(Direction) Write out the material exactly, without any of its pictures.
....................
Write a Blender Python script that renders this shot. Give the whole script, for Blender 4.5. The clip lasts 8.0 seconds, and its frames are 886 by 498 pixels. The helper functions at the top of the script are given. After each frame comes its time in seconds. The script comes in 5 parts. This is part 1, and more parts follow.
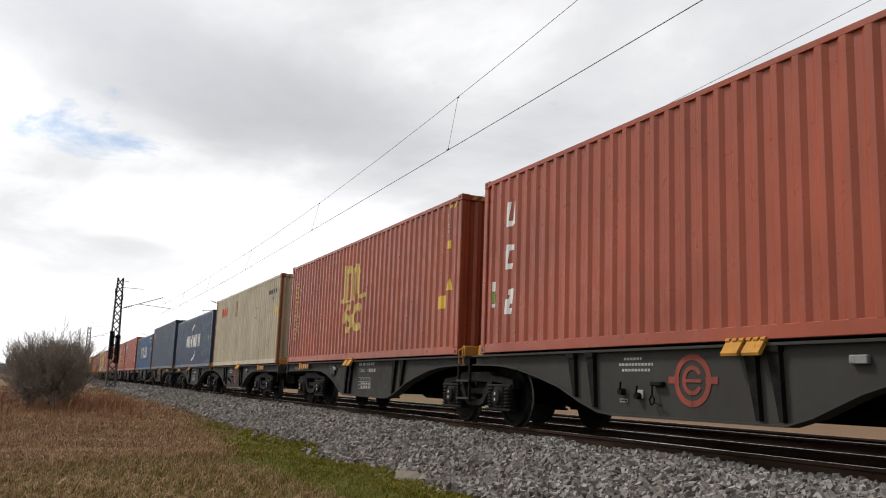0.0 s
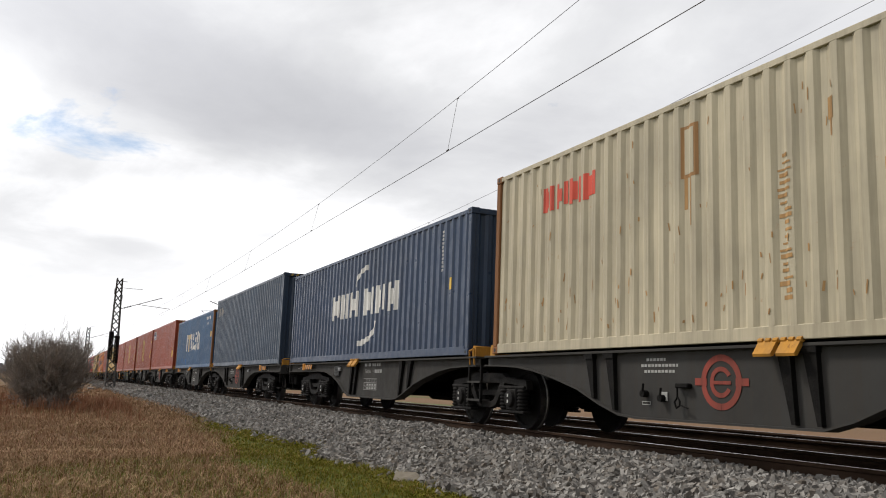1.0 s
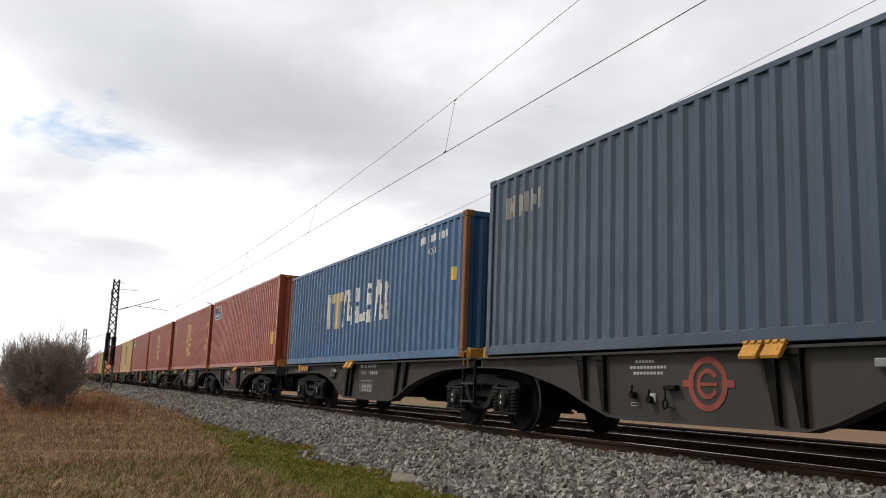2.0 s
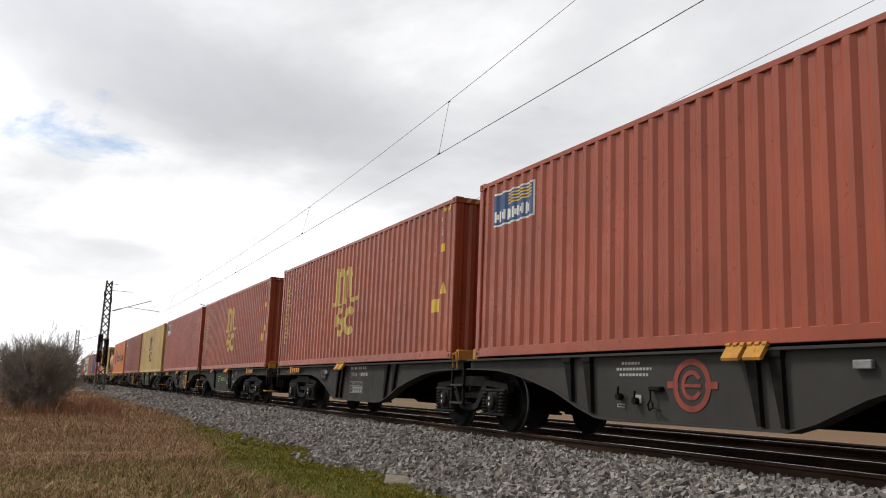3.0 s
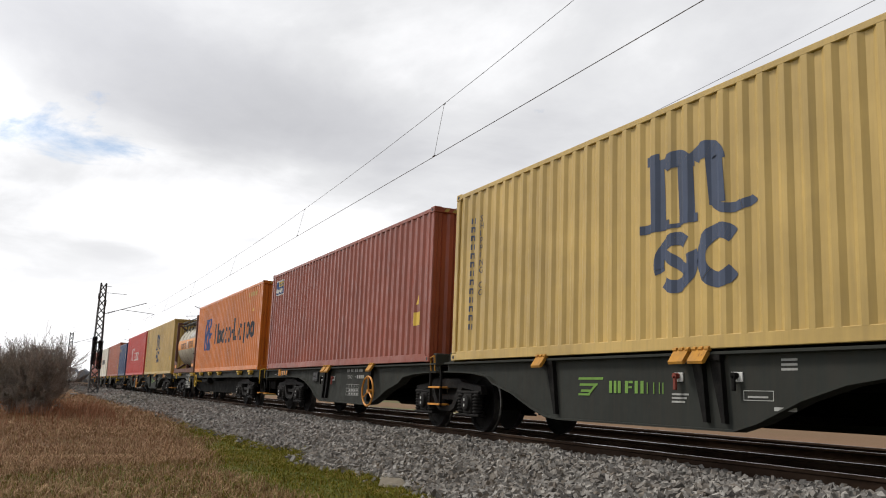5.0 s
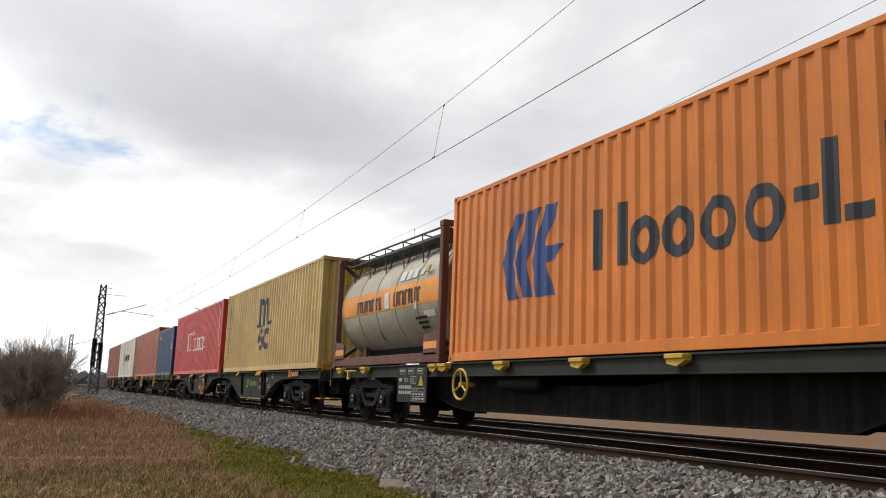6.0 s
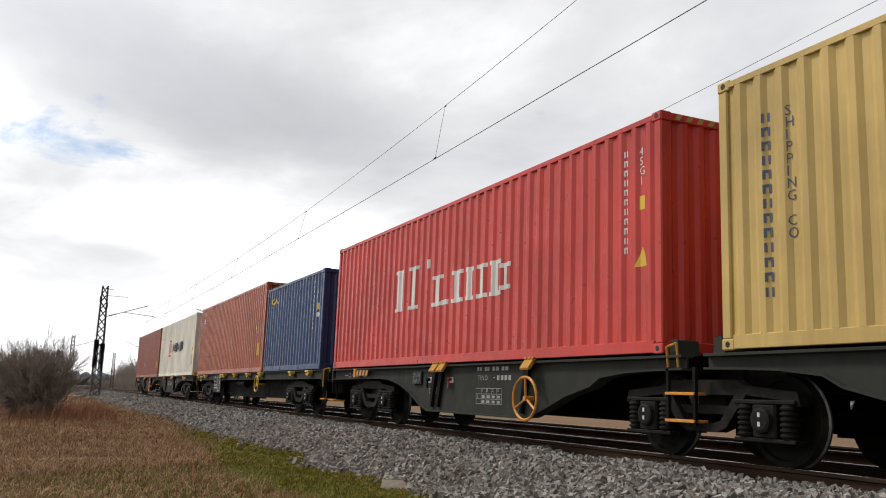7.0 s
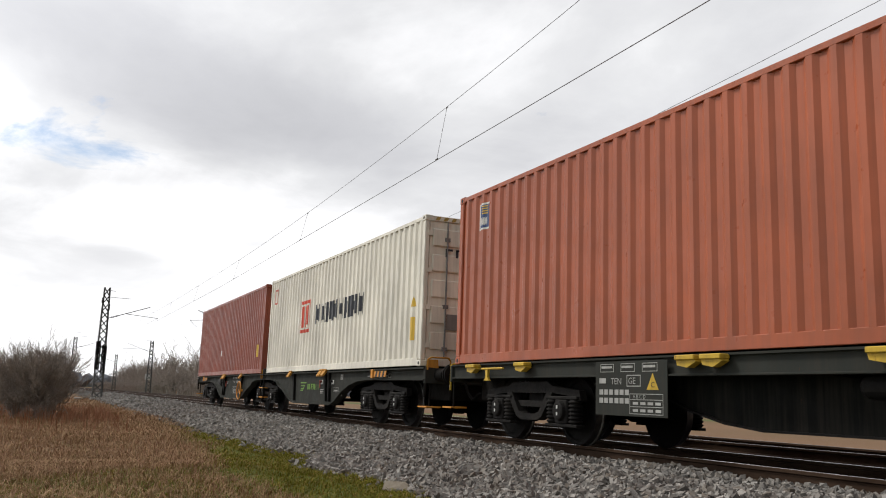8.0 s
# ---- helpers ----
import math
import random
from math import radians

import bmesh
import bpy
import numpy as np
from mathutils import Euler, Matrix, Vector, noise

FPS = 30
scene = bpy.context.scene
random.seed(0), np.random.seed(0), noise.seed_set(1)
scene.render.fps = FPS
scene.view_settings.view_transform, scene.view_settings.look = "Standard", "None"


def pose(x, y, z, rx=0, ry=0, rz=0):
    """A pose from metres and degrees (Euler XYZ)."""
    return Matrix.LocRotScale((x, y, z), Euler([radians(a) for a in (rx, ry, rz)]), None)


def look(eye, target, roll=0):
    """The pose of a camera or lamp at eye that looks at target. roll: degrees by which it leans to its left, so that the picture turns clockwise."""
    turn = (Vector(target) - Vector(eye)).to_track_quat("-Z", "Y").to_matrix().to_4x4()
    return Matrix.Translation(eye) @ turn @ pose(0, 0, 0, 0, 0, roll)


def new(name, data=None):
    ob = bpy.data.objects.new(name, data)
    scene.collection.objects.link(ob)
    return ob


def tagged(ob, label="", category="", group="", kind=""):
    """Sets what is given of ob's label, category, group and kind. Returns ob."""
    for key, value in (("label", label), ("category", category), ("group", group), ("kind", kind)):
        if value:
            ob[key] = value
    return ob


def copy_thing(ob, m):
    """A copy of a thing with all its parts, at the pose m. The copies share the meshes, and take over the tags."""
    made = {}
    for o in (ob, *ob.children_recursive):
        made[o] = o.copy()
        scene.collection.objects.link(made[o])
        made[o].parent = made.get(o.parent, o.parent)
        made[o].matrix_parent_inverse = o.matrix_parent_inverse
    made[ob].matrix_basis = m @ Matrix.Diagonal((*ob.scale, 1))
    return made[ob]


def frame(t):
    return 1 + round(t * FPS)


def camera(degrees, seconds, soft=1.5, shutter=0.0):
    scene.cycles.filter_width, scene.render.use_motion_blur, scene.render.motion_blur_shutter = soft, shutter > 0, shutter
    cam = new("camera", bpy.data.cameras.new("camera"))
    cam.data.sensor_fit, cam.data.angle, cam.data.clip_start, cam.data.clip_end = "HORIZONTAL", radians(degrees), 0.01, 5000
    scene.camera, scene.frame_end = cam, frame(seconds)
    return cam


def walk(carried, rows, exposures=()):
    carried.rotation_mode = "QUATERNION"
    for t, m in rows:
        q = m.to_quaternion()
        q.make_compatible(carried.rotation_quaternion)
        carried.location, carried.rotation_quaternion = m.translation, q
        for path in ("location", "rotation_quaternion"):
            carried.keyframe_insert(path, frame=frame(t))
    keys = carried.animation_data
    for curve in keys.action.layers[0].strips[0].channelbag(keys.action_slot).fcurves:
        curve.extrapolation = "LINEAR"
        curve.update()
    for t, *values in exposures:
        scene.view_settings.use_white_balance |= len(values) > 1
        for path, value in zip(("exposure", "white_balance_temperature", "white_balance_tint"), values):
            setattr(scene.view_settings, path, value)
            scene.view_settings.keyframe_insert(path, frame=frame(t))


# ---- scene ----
....................
(Worked answer)
Write a Blender Python script that renders this shot. Give the whole script, for Blender 4.5. The clip lasts 8.0 seconds, and its frames are 886 by 498 pixels. The helper functions at the top of the script are given. After each frame comes its time in seconds. The script comes in 5 parts. This is part 1, and more parts follow.
0.0 s
1.0 s
2.0 s
3.0 s
5.0 s
6.0 s
7.0 s
8.0 s
# ---- helpers ----
import math
import random
from math import radians

import bmesh
import bpy
import numpy as np
from mathutils import Euler, Matrix, Vector, noise

FPS = 30
scene = bpy.context.scene
random.seed(0), np.random.seed(0), noise.seed_set(1)
scene.render.fps = FPS
scene.view_settings.view_transform, scene.view_settings.look = "Standard", "None"


def pose(x, y, z, rx=0, ry=0, rz=0):
    """A pose from metres and degrees (Euler XYZ)."""
    return Matrix.LocRotScale((x, y, z), Euler([radians(a) for a in (rx, ry, rz)]), None)


def look(eye, target, roll=0):
    """The pose of a camera or lamp at eye that looks at target. roll: degrees by which it leans to its left, so that the picture turns clockwise."""
    turn = (Vector(target) - Vector(eye)).to_track_quat("-Z", "Y").to_matrix().to_4x4()
    return Matrix.Translation(eye) @ turn @ pose(0, 0, 0, 0, 0, roll)


def new(name, data=None):
    ob = bpy.data.objects.new(name, data)
    scene.collection.objects.link(ob)
    return ob


def tagged(ob, label="", category="", group="", kind=""):
    """Sets what is given of ob's label, category, group and kind. Returns ob."""
    for key, value in (("label", label), ("category", category), ("group", group), ("kind", kind)):
        if value:
            ob[key] = value
    return ob


def copy_thing(ob, m):
    """A copy of a thing with all its parts, at the pose m. The copies share the meshes, and take over the tags."""
    made = {}
    for o in (ob, *ob.children_recursive):
        made[o] = o.copy()
        scene.collection.objects.link(made[o])
        made[o].parent = made.get(o.parent, o.parent)
        made[o].matrix_parent_inverse = o.matrix_parent_inverse
    made[ob].matrix_basis = m @ Matrix.Diagonal((*ob.scale, 1))
    return made[ob]


def frame(t):
    return 1 + round(t * FPS)


def camera(degrees, seconds, soft=1.5, shutter=0.0):
    scene.cycles.filter_width, scene.render.use_motion_blur, scene.render.motion_blur_shutter = soft, shutter > 0, shutter
    cam = new("camera", bpy.data.cameras.new("camera"))
    cam.data.sensor_fit, cam.data.angle, cam.data.clip_start, cam.data.clip_end = "HORIZONTAL", radians(degrees), 0.01, 5000
    scene.camera, scene.frame_end = cam, frame(seconds)
    return cam


def walk(carried, rows, exposures=()):
    carried.rotation_mode = "QUATERNION"
    for t, m in rows:
        q = m.to_quaternion()
        q.make_compatible(carried.rotation_quaternion)
        carried.location, carried.rotation_quaternion = m.translation, q
        for path in ("location", "rotation_quaternion"):
            carried.keyframe_insert(path, frame=frame(t))
    keys = carried.animation_data
    for curve in keys.action.layers[0].strips[0].channelbag(keys.action_slot).fcurves:
        curve.extrapolation = "LINEAR"
        curve.update()
    for t, *values in exposures:
        scene.view_settings.use_white_balance |= len(values) > 1
        for path, value in zip(("exposure", "white_balance_temperature", "white_balance_tint"), values):
            setattr(scene.view_settings, path, value)
            scene.view_settings.keyframe_insert(path, frame=frame(t))


# ---- scene ----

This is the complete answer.